Esports is one of the most dynamically developing branches of the entertainment industry. Global market revenue is breaking records – in 2019, the revenue from esports has already exceeded USD 1bn, overtaking many live sports.
Revenue is flowing from diverse sources – streaming and social platforms, tournament winnings, sponsorship and media appearances – sometimes amounting to millions of dollars per gamer and often leading to disputes between teams and their rising star members. A case in point is the legal dispute brought by prodigious Fortnite gamer Tfue against his former team, Faze Clan. Under the terms of their contract, Faze Clan was entitled to 80% of earnings from its brand deals featuring Tfue. This has shocked many leading esport gamers and Youtubers, who are demanding that regulators protect gamers from being exploited.
Gamer talent is the heartbeat of esports. Professionals and their teams should pay close attention to their contractual arrangements so they avoid any pitfalls or disputes stemming from unexplored or inaccurately drafted terms.
Esports-related agreements, by definition, are designed to employ a gamer’s performance and fame as effectively as possible. But with esports regulation still in its infancy in most countries – and not regulated at all in some – these contracts offer the only route for the parties to regulate their legal relationship, define their rights and obligations.
Gamer contracts usually include provisions on marketing and merchandise, exclusivity, the gamer’s services, competitions, training, absence, and termination of the contract. Additional agreements and policies, which may supplement the gamer contract, usually focus on social media behaviour, sponsorship and the ethical aspects of team member cooperation. Without these contracts and policies the parties would have major legal and business risks and would struggle with uncertainty.
The list of the gamer’s services is a key part of the contract. These services generally require the gamer to take part in tournaments and training sessions, make marketing and social media appearances, and be available for streaming on a regular basis and as reasonably instructed by the team. Sometimes teams even require gamers to live together during training sessions or for longer periods to bolster teamwork and gaming skills. Gaming companies usually expect gamers to wear the company’s or sponsors’ merchandise, and often prohibit the promotion of third party brands.
Another important contractual issue is the question of gamer absence. The parties must agree on the conditions when the gamer can have time off, what constitutes valid absence and which kinds of absence are considered to be breach of contract.
Remuneration is a key issue. Gamers may be entitled to various fees under industry standards – through a regular, fixed amount of fees, like a monthly salary, or performance-based rewards such as qualification- or ranking-based bonuses. Setting the conditions of payment and performance-related factors should be handled with great care, as these give grounds for most legal disputes.
Gaming equipment costs and expenses add up to significant sums, and should be addressed in the contract. Costs include: equipment – PCs, consoles, gaming chairs, monitors, other IT equipment and accessories, clothing, etc.; training-related costs; nutrients; and psychological and other counselling services.

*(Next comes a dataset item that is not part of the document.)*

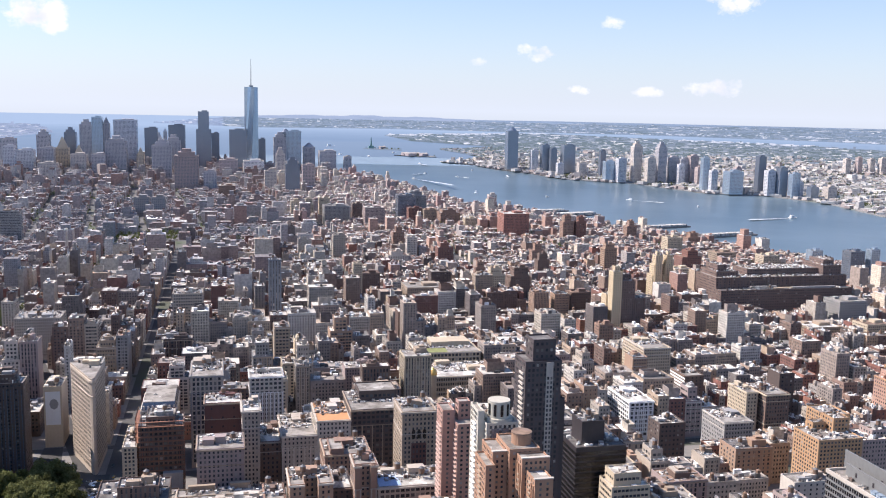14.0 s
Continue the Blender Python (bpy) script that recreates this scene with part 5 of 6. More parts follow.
def skyline(x, y):
    """Usual lowest and highest roofs, the share of tall ones and their height, by district."""
    if y < 1500:
        if -250 < x < 225:
            return (17, 60, 0.07, 75) if y < 1200 else (16, 52, 0.06, 70)
        if x >= 225:
            if x < 500:
                return 14, 42, 0.08, 62
            return (13, 32, 0.2, 58) if x < 800 and y > 950 else (11, 26, 0.13, 52)
        if x > -660:
            return 13, 30, 0.2, 58
        return 12, 26, 0.16, 66
    if y < 2650:
        if x < -330:
            return 13, 21, 0.05, 46
        if x < 100:
            return 16, 40, 0.12, 64
        return 11, 22, 0.07, 48
    if y < 3700:
        return (10, 20, 0.05, 46) if x < -700 else (13, 26, 0.09, 52)
    if -1000 < x < 650:
        return 15, 40, 0.12, 66
    return 14, 30, 0.15, 60


lots = []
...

Expenses – largely related to sponsorship and marketing events, and competitions – include travel and accommodation costs, and entry and participation fees.
As in the world of live sports, the gamer may be entitled to a share of the merchandising revenues made by the team, especially if the gamer contributed to generating those revenues or brought in a particular deal.

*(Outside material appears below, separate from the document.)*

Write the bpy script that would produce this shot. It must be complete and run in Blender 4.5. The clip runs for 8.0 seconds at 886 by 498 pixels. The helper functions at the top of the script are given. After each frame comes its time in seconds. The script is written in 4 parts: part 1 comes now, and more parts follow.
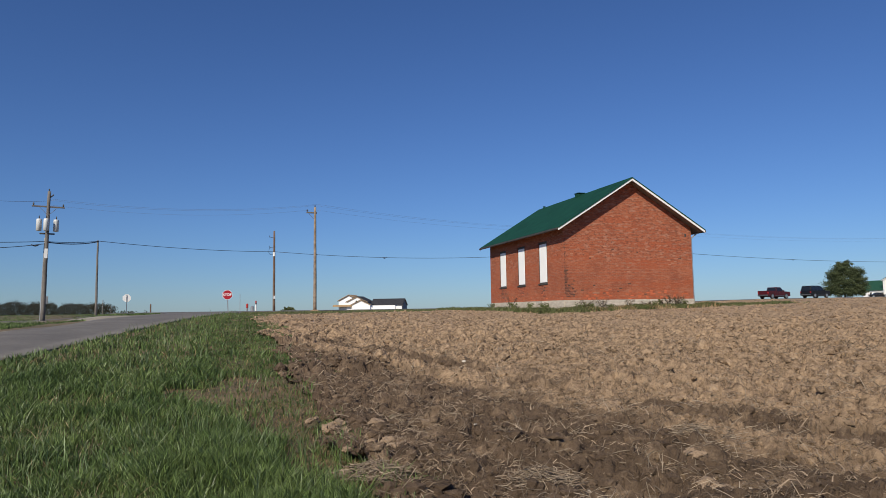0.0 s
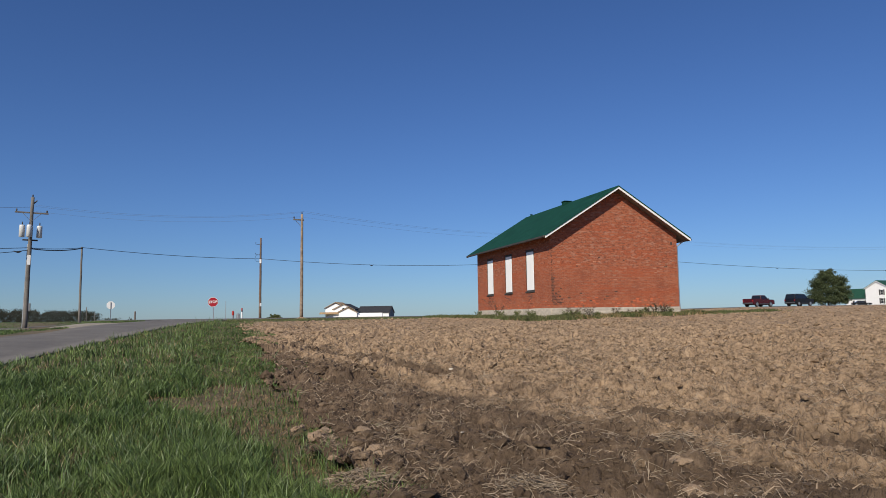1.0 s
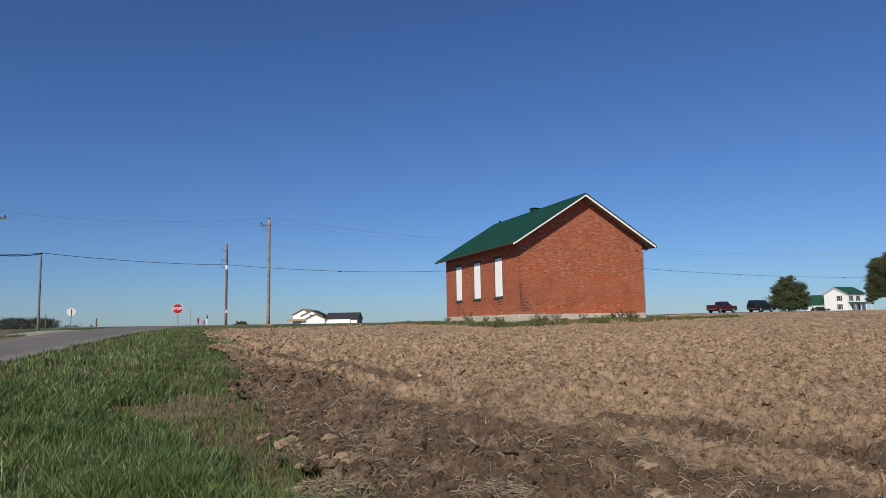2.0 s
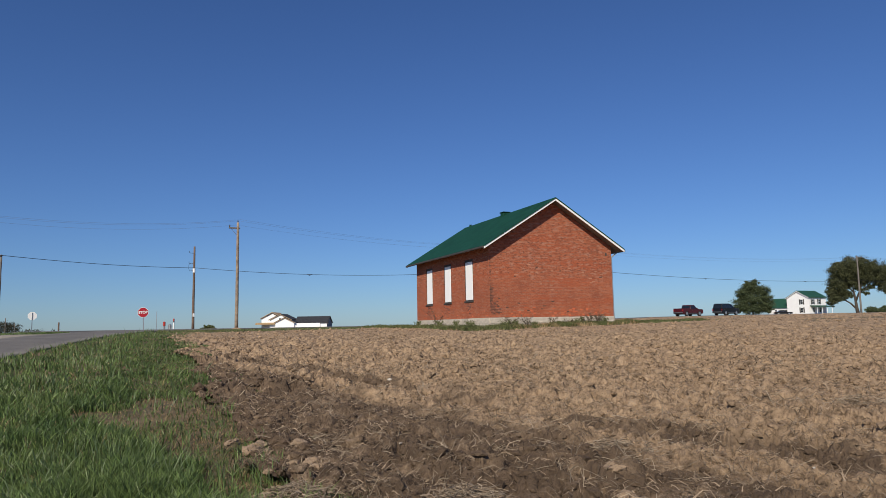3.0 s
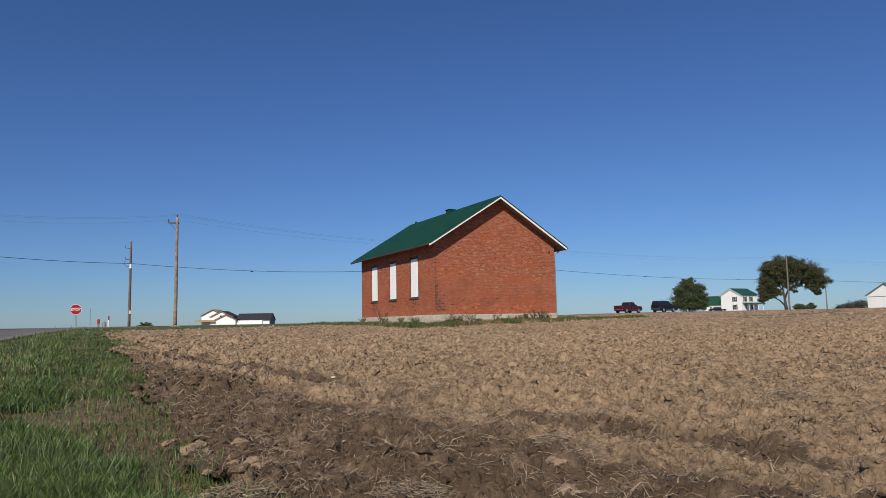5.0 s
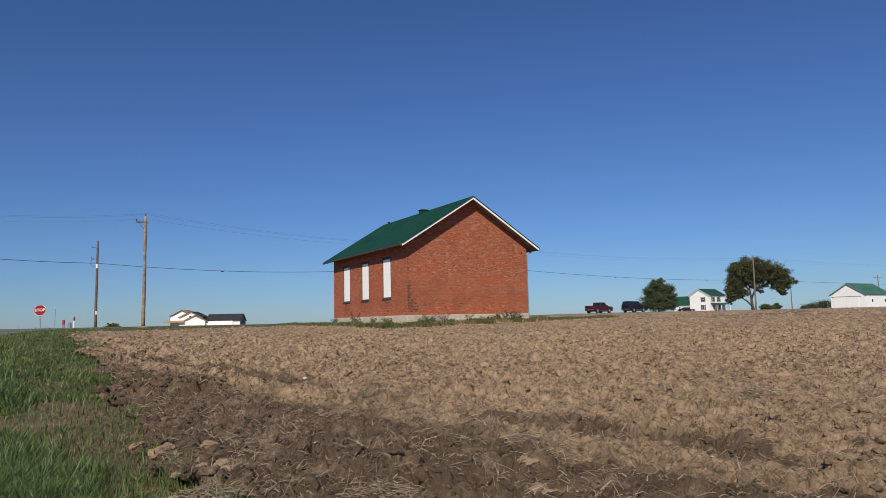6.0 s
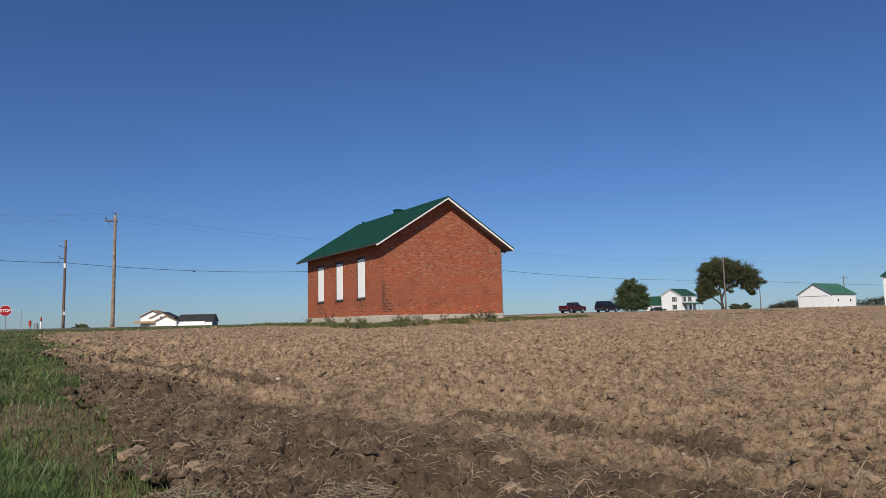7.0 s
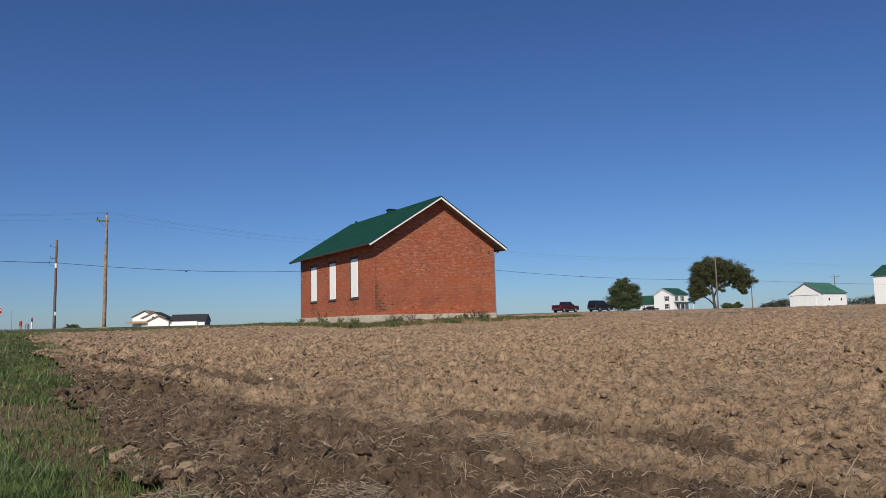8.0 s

For their part, teams look for a split of some of the gamer’s income to cover the costs of talent management and to meet their goal of making a profit from their gamers. Splitting rules usually cover streaming revenues, tournament winnings, in-game merchandising, as well as name and likeness usage. The exact games and types of appearances that entitle the team to receive a split must be precisely regulated in the contract because, along with tournament winnings and sponsorships, the greatest source of gamer income stems from social media and streaming revenues. This means gamers may have the right not to split some types of revenue, and these have to be clearly spelled out in each contract. For example, if a professional Fortnite gamer streams Call of Duty in their free time, it would be unreasonable for the team to claim streaming revenues unrelated to the gamer’s Fortnite career. Unless the parties have agreed otherwise, 100% of unrelated streaming profits would stay in the gamer’s pocket. On the other hand, the team would reasonably expect to split streaming revenues from tournament games. The precise amount of splitting depends on the agreement and generally ranges from 20-50%, but earnings largely made by one party may attract an even higher percentage.

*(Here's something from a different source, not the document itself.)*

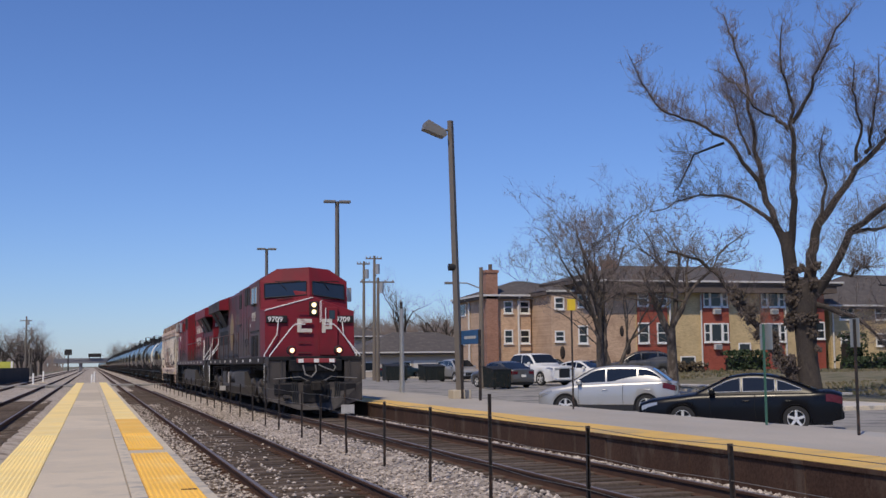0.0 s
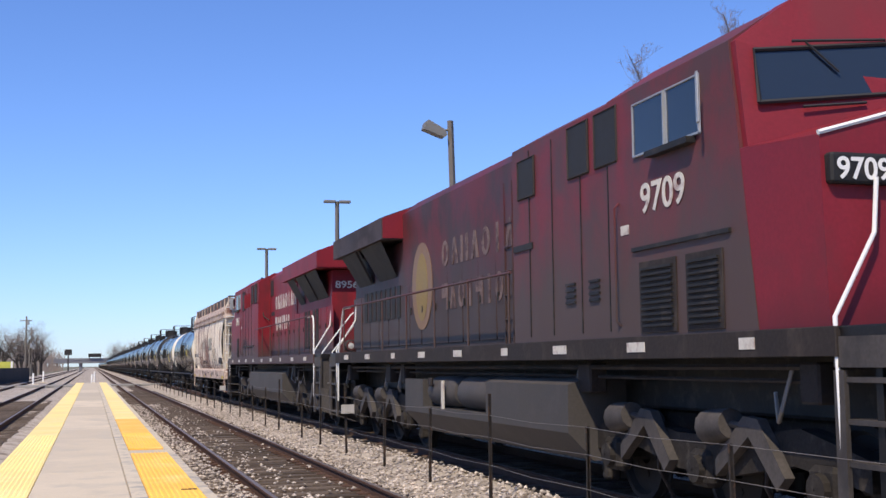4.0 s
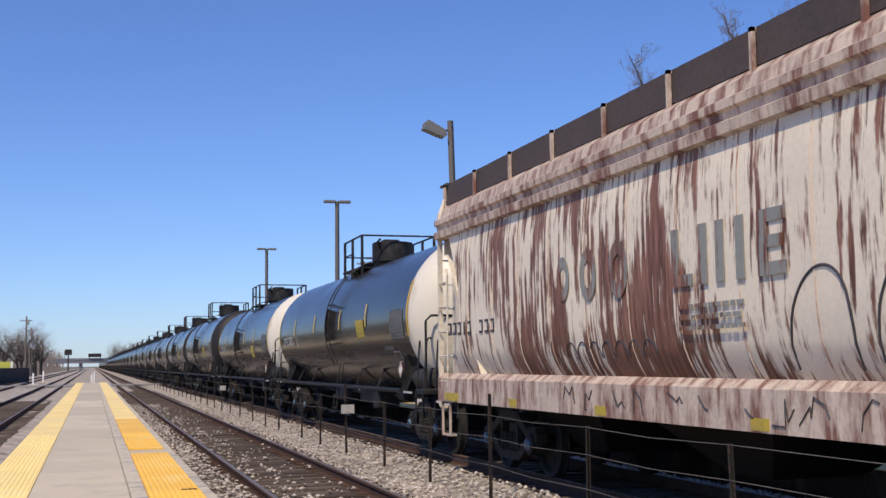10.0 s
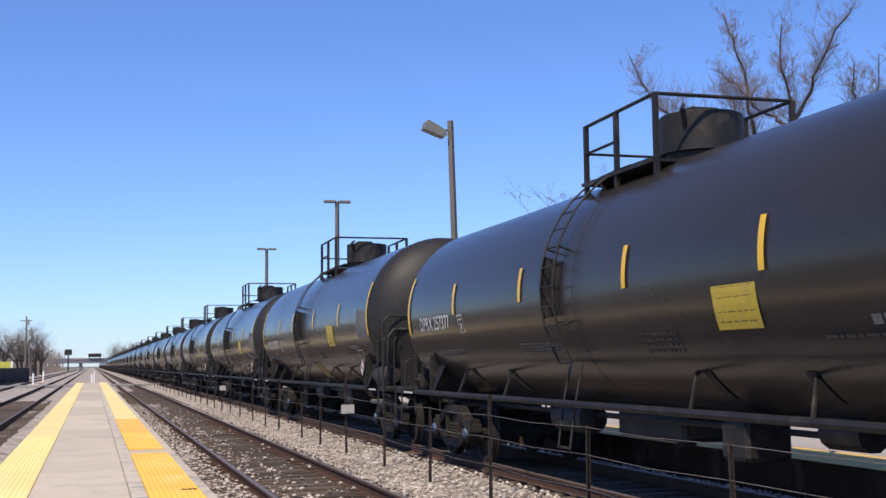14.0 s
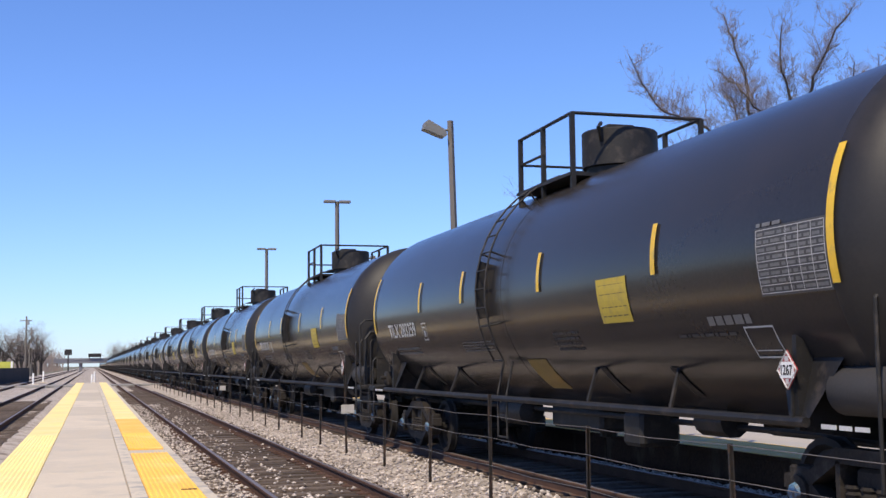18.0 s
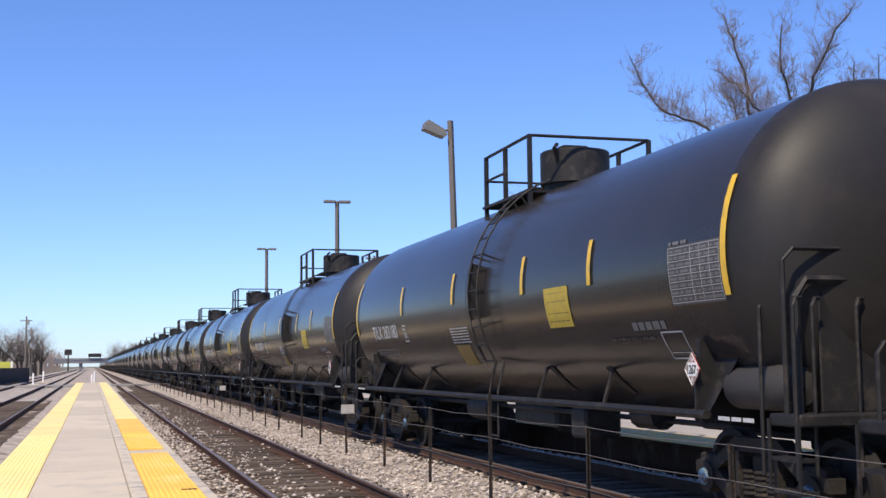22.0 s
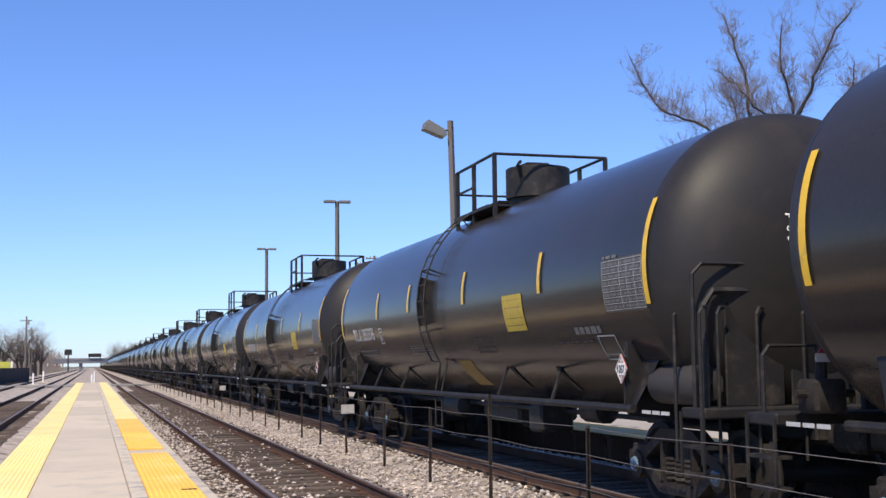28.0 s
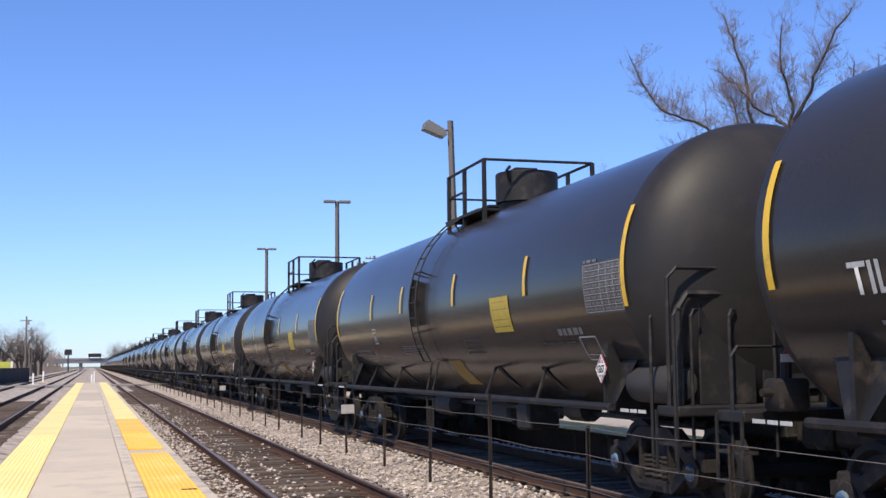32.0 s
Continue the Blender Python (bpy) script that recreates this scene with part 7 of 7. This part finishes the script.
def bollard(x, y, h):
    c = thing("marker_post", "white plastic marker post on a pale base by the crossing", "post", (x, y, -0.22), group="marker posts by the crossing")
    part("post", Shape().lathe([(0.09, 0.1), (0.09, h), (0.06, h + 0.06), (0.01, h + 0.07)], 10, "z"), WHITE, c, smooth=40)
    part("base", Shape().box(-0.5, 0.5, -0.5, 0.5, 0.0, 0.12, 0.03), KERB, c)
    return c


bollard(-5.7, 128, 1.15)
bollard(-5.4, 146, 1.3)
bollard(0.0, 122, 1.05)
bollard(0.25, 130, 1.25)


def overpass():
    c = thing("road_bridge", "distant grey road bridge across the railway", "bridge")
    part("deck", Shape().box(-90, 90, 520, 532, 2.9, 4.1, 0.1), BRIDGE, c)
    part("parapet", Shape().box(-90, 90, 519.8, 520.2, 4.1, 5.0), BRIDGE, c)
    for x in (-34, -22, -4.6, 11.5, 26, 40):
        part("pier", Shape().box(x - 0.7, x + 0.7, 521, 531, -0.5, 2.9, 0.1), BRIDGE, c)
    for d in (-1, 1):
        part("embankment", Shape().add([(d * 60, 519, -0.5), (d * 90, 519, 2.9), (d * 90, 533, 2.9), (d * 60, 533, -0.5)], [(0, 1, 2, 3)]), SOIL, c)
    return c


overpass()
bb = thing("billboard", "dark billboard on a single steel mast", "billboard", (-8.1, 441, -0.4))
part("mast", Shape().tube([(0, 0, 0), (0, 0, 6.2)], 0.25, 8), POSTSTEEL, bb)
part("panel", Shape().box(-1.3, 1.2, -0.2, 0.2, 6.0, 8.0, 0.03), DARKBOARD, bb)
bs2 = thing("bridge_sign", "wide dark sign board on the road bridge", "sign", (1.0, 519.0, 5.0))
part("panel", Shape().box(-2.6, 2.6, -0.1, 0.1, 0.4, 1.9, 0.03), DARKBOARD, bs2)
for x in (-2.2, 2.2):
    part("leg", Shape().box(x - 0.1, x + 0.1, -0.1, 0.1, -0.6, 0.4), POSTSTEEL, bs2)




# ---- what moves: the train rolls by ----
SPEED_T = (0.0, 4.0, 8.0, 12.0, 18.0, 24.0, 32.0)
SPEED_V = (7.666, 7.838, 8.027, 8.222, 8.416, 8.583, 8.788)


def rolled(t):
    """Metres that the train has gone by time t."""
    d, ts, vs = 0.0, SPEED_T, SPEED_V
    for a, b, u, w in zip(ts, ts[1:], vs, vs[1:]):
        if t <= a:
            break
        e = min(t, b)
        d += (e - a) * (u + (u + (w - u) * (e - a) / (b - a))) / 2
    return d


def motions():
    times = [0.0, 1.5, 3.0, 4.5, 6.0, 8.0, 10.0, 12.0, 14.0, 16.0, 18.0, 20.0, 22.0, 24.0, 26.0, 28.0, 30.0, 32.0]
    for ob, y0, flip in TRAIN:
        walk(ob, [(t, pose(XT, y0 - rolled(t), ZT, 0, 0, 180 if flip else 0)) for t in times])
    for axle, y0, r in AXLES:
        base = axle.location.copy()
        rows, t, step = [(0.0, 0.0)], 0.0, 0.075
        while t < 32.0 - step:
            t += step
            y = y0 - rolled(t)
            if 5.0 < y < 45.0:
                rows.append((t, rolled(t) / r))
        if rows[-1][0] < 32.0:
            rows.append((32.0, rows[-1][1]))
        if len(rows) > 3:
            rows[0] = (0.0, rows[1][1] - 0.5) if rows[1][0] > 0.1 else rows[0]
            walk(axle, [(t, pose(*base) @ Matrix.Rotation(a, 4, "X")) for t, a in rows])


motions()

In esports, as in live sports, the gaming companies often apply penalties and other sanctions if the gamer fails to fulfil their obligations. Penalties are typically triggered if the gamer fails to attend agreed marketing events, competitions, or training sessions. They often take the form of a share of the gamer’s revenue – such as 50% of the monthly salary or 30% of the marketing revenues – as specified in the contract.
Gamer contracts often apply sophisticated termination clauses, regulating term extension, negotiation or free agent periods. Conditions leading to termination usually include: breach of contract; incapacity of the gamer; infringement of moral rights such as the good reputation of the gaming company, the team or the sponsors; and breaching the rules of competitions, tournaments, or matches.
Exploitation is an emotive word. As with any contract, the best way to avoid claims of imbalance or exploitation is for both sides to ensure that they take full account of all the key issues when entering into the agreement. Like the games themselves, contracts are a balance between risk and reward.